La terapia genica è un’ipotesi lontana e la ciclosporina non si è rivelata valida, come si pensava inizialmente, soprattutto per quanto riguarda l’evoluzione a lungo termine” .
Negli ultimi anni sono stati pubblicati studi per identificare quale fosse la migliore terapia per ridurre la proteinuria nella sindrome di Alport e, come conseguenza diretta, rallentare l’evoluzione funzionale a lungo termine. Purtroppo, non si è ancora arrivati a una cura definitiva e soddisfacente. Per i pazienti maschi, prima o poi, arriva il momento della dialisi e del trapianto di rene. “Per i nostri pazienti, quando arrivano ad averne bisogno in età pediatrica, effettuiamo il trapianto qui al Bambino Gesù – spiega la Dottoressa Laura Massella -. Quelli che superano, invece la fascia pediatrica, una volta giunto il momento, vengono affidati ad altre strutture”. Al Bambino Gesù però non ‘mollano’ il paziente non appena raggiunge l’età adulta: la transizione viene accompagnata con molta cura verso i centri per adulti.
Per quanto riguarda le terapie farmacologiche volte a rallentare il danno renale, attualmente l’unica terapia largamente utilizzata, è quella con ACE inibitori, mentre è stata accantonata l’ipotesi di utilizzare la ciclosporina A (CsA).
Su quest’ultima, sono stati pubblicati alcuni studi (3 in tutto), che inizialmente avevano lasciato molto ben sperare. Di fatto, nel tempo – spiega la Dott.ssa Massella - l’efficacia del farmaco, che inizialmente agisce in modo piuttosto rapido sulla riduzione della proteinuria, non si mantiene e la proteinuria prende di nuovo il sopravvento. I primi dati incoraggianti erano stai pubblicati da un gruppo spagnolo (Callis, 1999), poi in parte smentiti dai francesi (Charbit 2009) e dal gruppo italiano del Bambino Gesù (Massella 2010). Il sui impiego resterebbe limitato a casi molto selezionati.
Ad oggi la terapia migliore è quella con ACE inibitori e sartani, farmaci noti da tempo, con pochi effetti collaterali e risultati soddisfacenti.

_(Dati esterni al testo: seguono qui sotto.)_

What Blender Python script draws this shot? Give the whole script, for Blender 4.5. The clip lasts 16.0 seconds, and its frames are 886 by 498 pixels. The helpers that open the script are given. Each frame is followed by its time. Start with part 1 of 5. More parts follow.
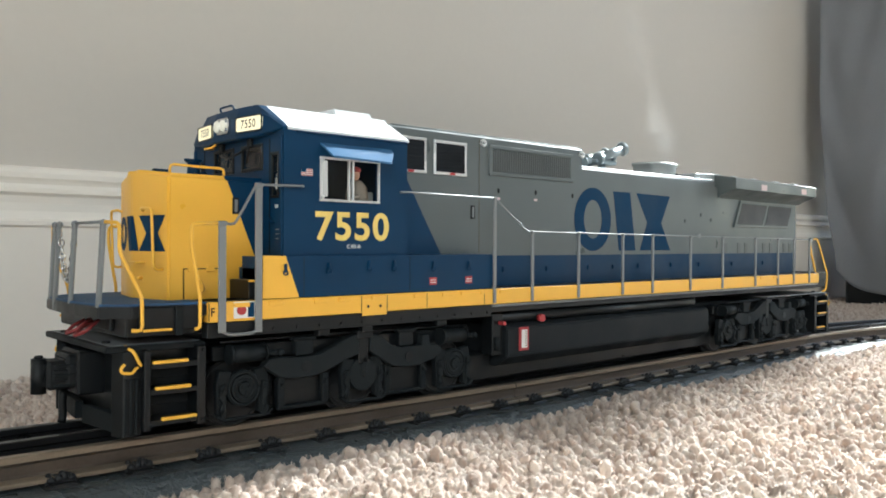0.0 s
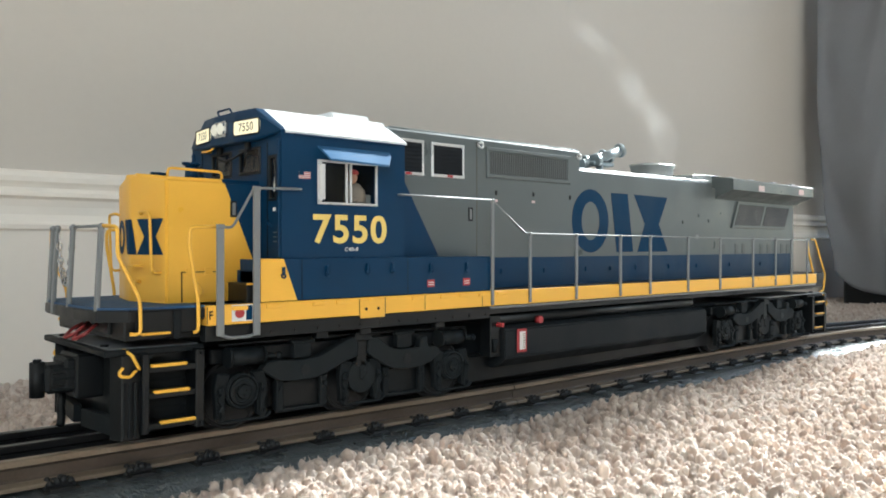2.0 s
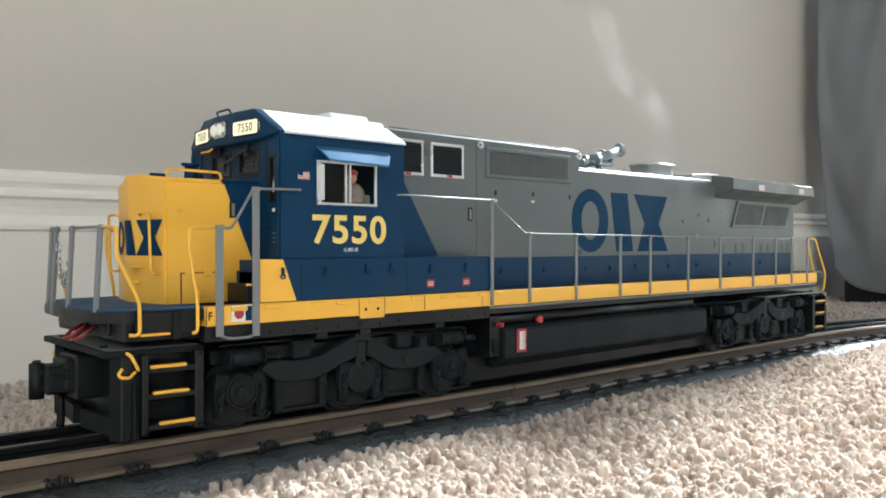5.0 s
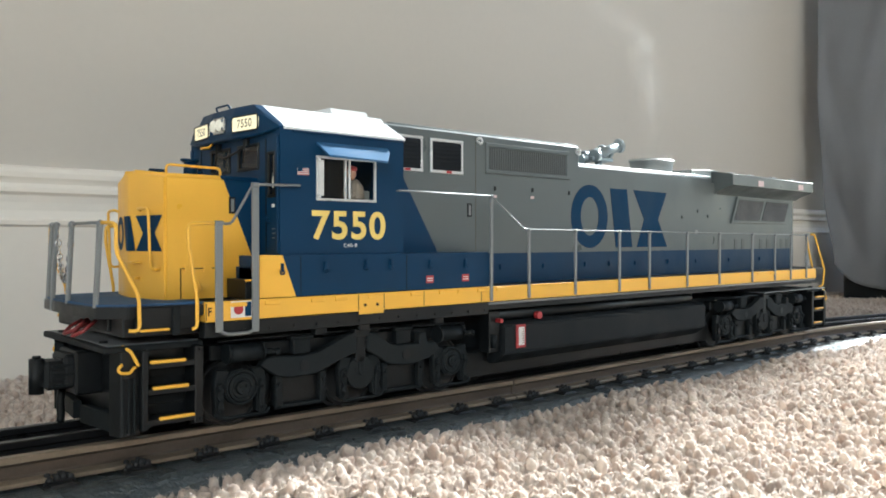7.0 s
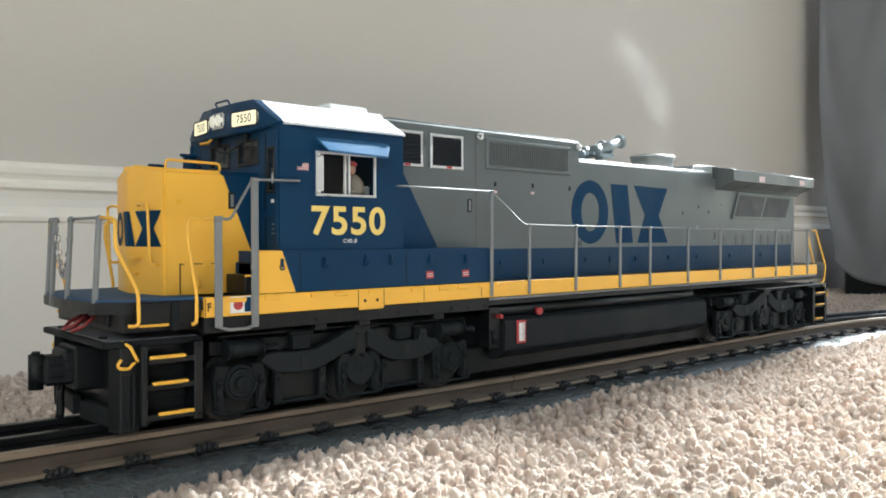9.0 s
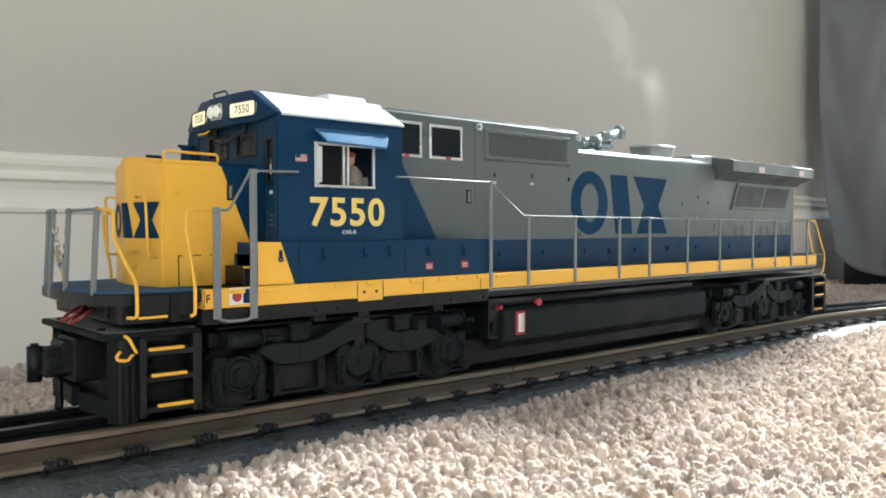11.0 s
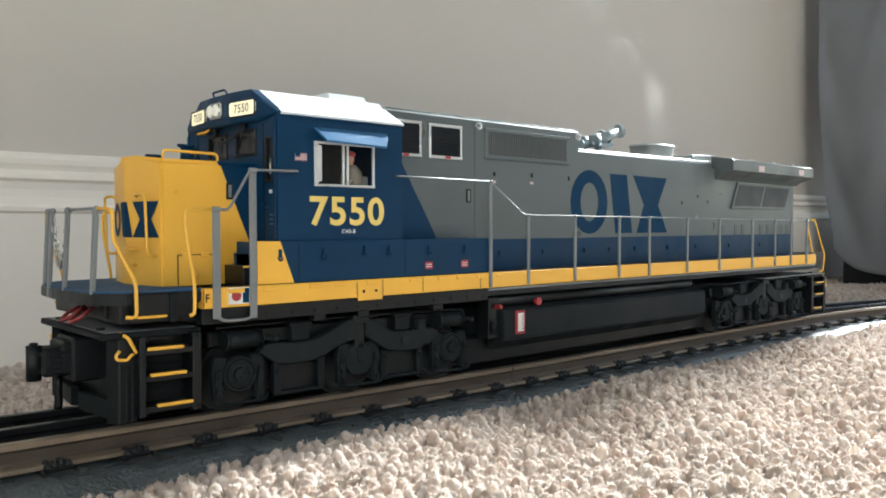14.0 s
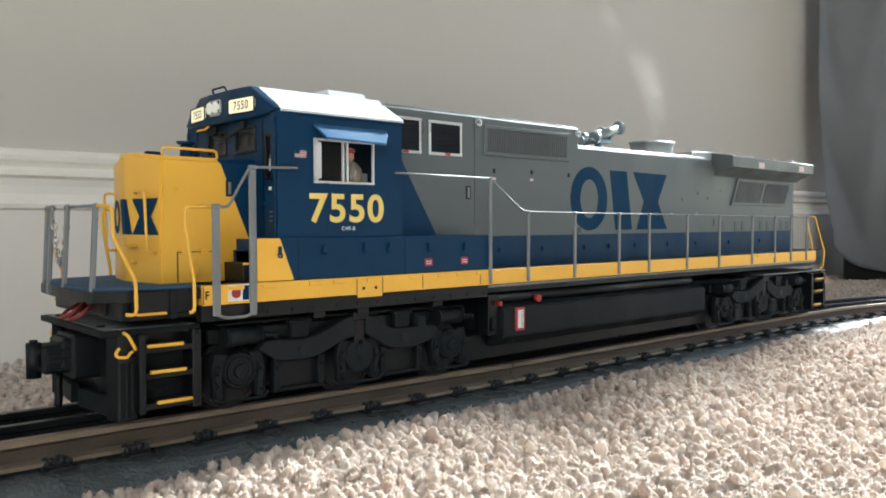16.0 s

"Secondo la nostra esperienza – dice ancora la Dottoressa Massella - iniziare la terapia molto precocemente è una possibilità in più che si offre al paziente. Non esistono studi caso-controllo nell’uomo, ma i dati sull’animale sono molto suggestivi in tal senso, con ritardo nello sviluppo delle lesioni istologiche, quando i farmaci vengono iniziati ancora prima della comparsa della proteinuria. Per questo noi iniziamo la terapia con proteinurie anche molto basse quando abbiamo una diagnosi di certezza, e non è escluso che arriveremo a proporre il farmaco già in presenza della sola microematuria.”